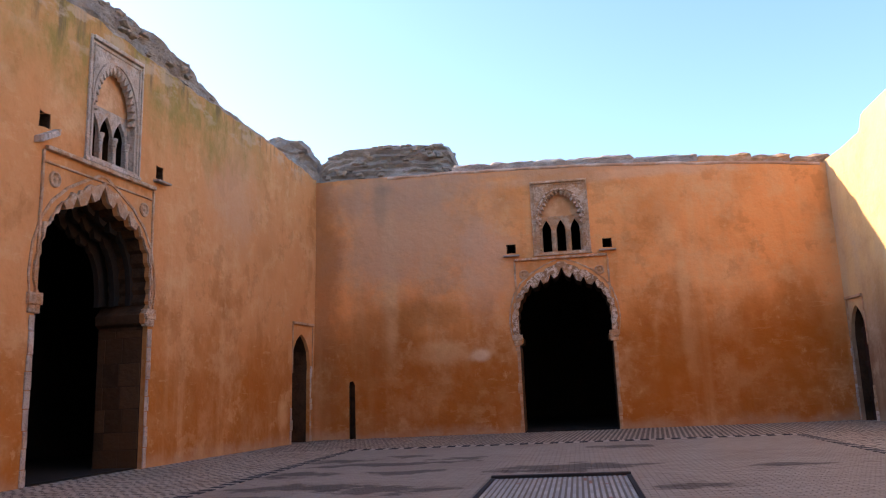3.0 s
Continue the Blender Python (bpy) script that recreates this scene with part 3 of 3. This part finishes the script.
def small_door(w, outline, number, u0, u1, z, deep, label):
    e = tagged(new(f"door_{number}"), label, "door", kind="structure")
    part("lintel", block(w, u0, u1, z, z + 0.05, -0.05, 0.0, 0.01), m_jamb, e)
    for u in (u0, u1 - 0.03):
        part("frame_strip", block(w, u, u + 0.03, 1.4, z, -0.018, 0.0, 0.005), m_jamb, e)
    us = [a for a, b in outline]
    n = 4
    for i in range(n):
        a = min(us) - 0.02 + (max(us) - min(us) + 0.04) * i / n
        b = min(us) - 0.02 + (max(us) - min(us) + 0.04) * (i + 1) / n
        part("plank", block(w, a + 0.004, b - 0.004, -0.02, 2.3, deep + 0.006 * (i % 2), deep + 0.06, 0.004), m_wood, e)
    for i, zz in enumerate((0.35, 1.0, 1.65)):
        part("batten", block(w, min(us), max(us), zz, zz + 0.1, deep - 0.03, deep - 0.002, 0.006), m_wood, e)
    rnd = random.Random(number)
    for s, u, top in ((-1, min(us), 1.5), (1, max(us), 0.5)):
        zz = 0.0
        while zz < top:
            h, wide = rnd.uniform(0.1, 0.26), rnd.uniform(0.03, 0.085)
            a, b = (u - wide, u - 0.001) if s < 0 else (u + 0.001, u + wide)
            part("jamb_stone", block(w, a, b, zz + 0.006, zz + h, -rnd.uniform(0.01, 0.035), 0.0, 0.008), m_grey if rnd.random() < 0.6 else m_jamb, e)
            zz += h


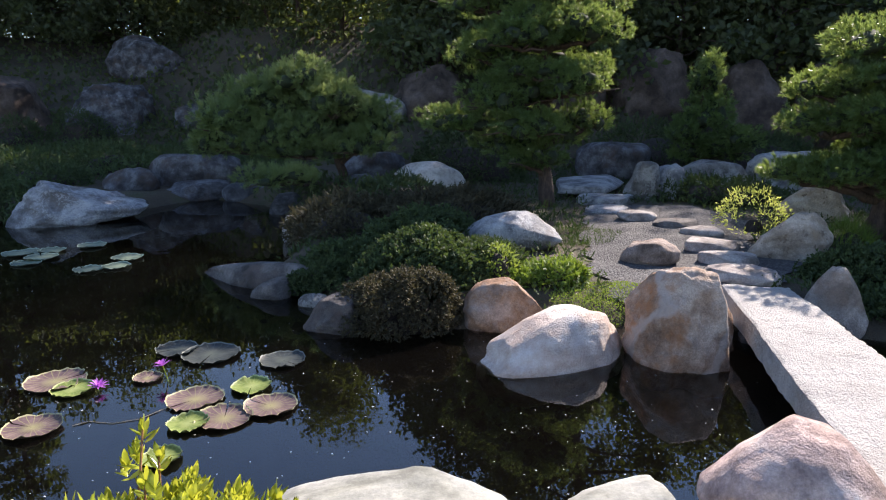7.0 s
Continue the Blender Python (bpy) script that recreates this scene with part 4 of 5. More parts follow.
def mound(name, x, y, rx, ry, rz, yaw, n, templates, material, label, category="shrub", z=None, up=0.2, jitter=0.6, size=1.0, group="", core=M_CORE_SHADE, lump=0.14, clump=0.24, crowd=1.0, heart=0.64):
    """A rounded shrub: a solid dark core added as inner shade, and many small sprays or leaves."""
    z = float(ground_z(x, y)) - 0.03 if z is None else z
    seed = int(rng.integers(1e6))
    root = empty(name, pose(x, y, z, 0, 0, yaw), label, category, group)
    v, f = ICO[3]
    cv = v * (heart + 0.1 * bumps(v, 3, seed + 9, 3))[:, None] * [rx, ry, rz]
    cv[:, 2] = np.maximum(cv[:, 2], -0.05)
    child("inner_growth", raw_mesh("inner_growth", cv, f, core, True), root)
    mean = (rx * ry * rz) ** (1 / 3)
    cr = clump * mean
    nc = int(11 / clump ** 2 * 0.75 * crowd)
    cp, _ = mound_points(nc, rx - cr * 0.6, ry - cr * 0.6, rz - cr * 0.6, seed, lump, depth=0.12)
    u = rng.normal(0, 1, (n, 3))
    u /= np.linalg.norm(u, axis=1, keepdims=True)
    pick = rng.integers(0, nc, n)
    away = cp[pick] / np.array([rx, ry, rz])
    u = np.where(((u * away).sum(1) < -0.1)[:, None], -u, u)
    p = cp[pick] + u * cr * rng.uniform(0.55, 1.05, (n, 1)) * rng.uniform(0.8, 1.2, nc)[pick][:, None]
    p[:, 2] = np.maximum(p[:, 2], 0.0)
    rot = frames_from(u + 0.4 * away + [0, 0, up] + rng.normal(0, jitter, (n, 3)))
    child("foliage", raw_mesh("foliage", *spread(templates, rot, p, rng.uniform(0.7, 1.25, n) * size), material), root)
    return root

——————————

=== The exercise ===
Using the data above, print every line exactly, omitting pictures.

=== Output of the task ===
3.0 s
Continue the Blender Python (bpy) script that recreates this scene with part 3 of 3. This part finishes the script.
def small_door(w, outline, number, u0, u1, z, deep, label):
    e = tagged(new(f"door_{number}"), label, "door", kind="structure")
    part("lintel", block(w, u0, u1, z, z + 0.05, -0.05, 0.0, 0.01), m_jamb, e)
    for u in (u0, u1 - 0.03):
        part("frame_strip", block(w, u, u + 0.03, 1.4, z, -0.018, 0.0, 0.005), m_jamb, e)
    us = [a for a, b in outline]
    n = 4
    for i in range(n):
        a = min(us) - 0.02 + (max(us) - min(us) + 0.04) * i / n
        b = min(us) - 0.02 + (max(us) - min(us) + 0.04) * (i + 1) / n
        part("plank", block(w, a + 0.004, b - 0.004, -0.02, 2.3, deep + 0.006 * (i % 2), deep + 0.06, 0.004), m_wood, e)
    for i, zz in enumerate((0.35, 1.0, 1.65)):
        part("batten", block(w, min(us), max(us), zz, zz + 0.1, deep - 0.03, deep - 0.002, 0.006), m_wood, e)
    rnd = random.Random(number)
    for s, u, top in ((-1, min(us), 1.5), (1, max(us), 0.5)):
        zz = 0.0
        while zz < top:
            h, wide = rnd.uniform(0.1, 0.26), rnd.uniform(0.03, 0.085)
            a, b = (u - wide, u - 0.001) if s < 0 else (u + 0.001, u + wide)
            part("jamb_stone", block(w, a, b, zz + 0.006, zz + h, -rnd.uniform(0.01, 0.035), 0.0, 0.008), m_grey if rnd.random() < 0.6 else m_jamb, e)
            zz += h


7.0 s
Continue the Blender Python (bpy) script that recreates this scene with part 4 of 5. More parts follow.
def mound(name, x, y, rx, ry, rz, yaw, n, templates, material, label, category="shrub", z=None, up=0.2, jitter=0.6, size=1.0, group="", core=M_CORE_SHADE, lump=0.14, clump=0.24, crowd=1.0, heart=0.64):
    """A rounded shrub: a solid dark core added as inner shade, and many small sprays or leaves."""
    z = float(ground_z(x, y)) - 0.03 if z is None else z
    seed = int(rng.integers(1e6))
    root = empty(name, pose(x, y, z, 0, 0, yaw), label, category, group)
    v, f = ICO[3]
    cv = v * (heart + 0.1 * bumps(v, 3, seed + 9, 3))[:, None] * [rx, ry, rz]
    cv[:, 2] = np.maximum(cv[:, 2], -0.05)
    child("inner_growth", raw_mesh("inner_growth", cv, f, core, True), root)
    mean = (rx * ry * rz) ** (1 / 3)
    cr = clump * mean
    nc = int(11 / clump ** 2 * 0.75 * crowd)
    cp, _ = mound_points(nc, rx - cr * 0.6, ry - cr * 0.6, rz - cr * 0.6, seed, lump, depth=0.12)
    u = rng.normal(0, 1, (n, 3))
    u /= np.linalg.norm(u, axis=1, keepdims=True)
    pick = rng.integers(0, nc, n)
    away = cp[pick] / np.array([rx, ry, rz])
    u = np.where(((u * away).sum(1) < -0.1)[:, None], -u, u)
    p = cp[pick] + u * cr * rng.uniform(0.55, 1.05, (n, 1)) * rng.uniform(0.8, 1.2, nc)[pick][:, None]
    p[:, 2] = np.maximum(p[:, 2], 0.0)
    rot = frames_from(u + 0.4 * away + [0, 0, up] + rng.normal(0, jitter, (n, 3)))
    child("foliage", raw_mesh("foliage", *spread(templates, rot, p, rng.uniform(0.7, 1.25, n) * size), material), root)
    return root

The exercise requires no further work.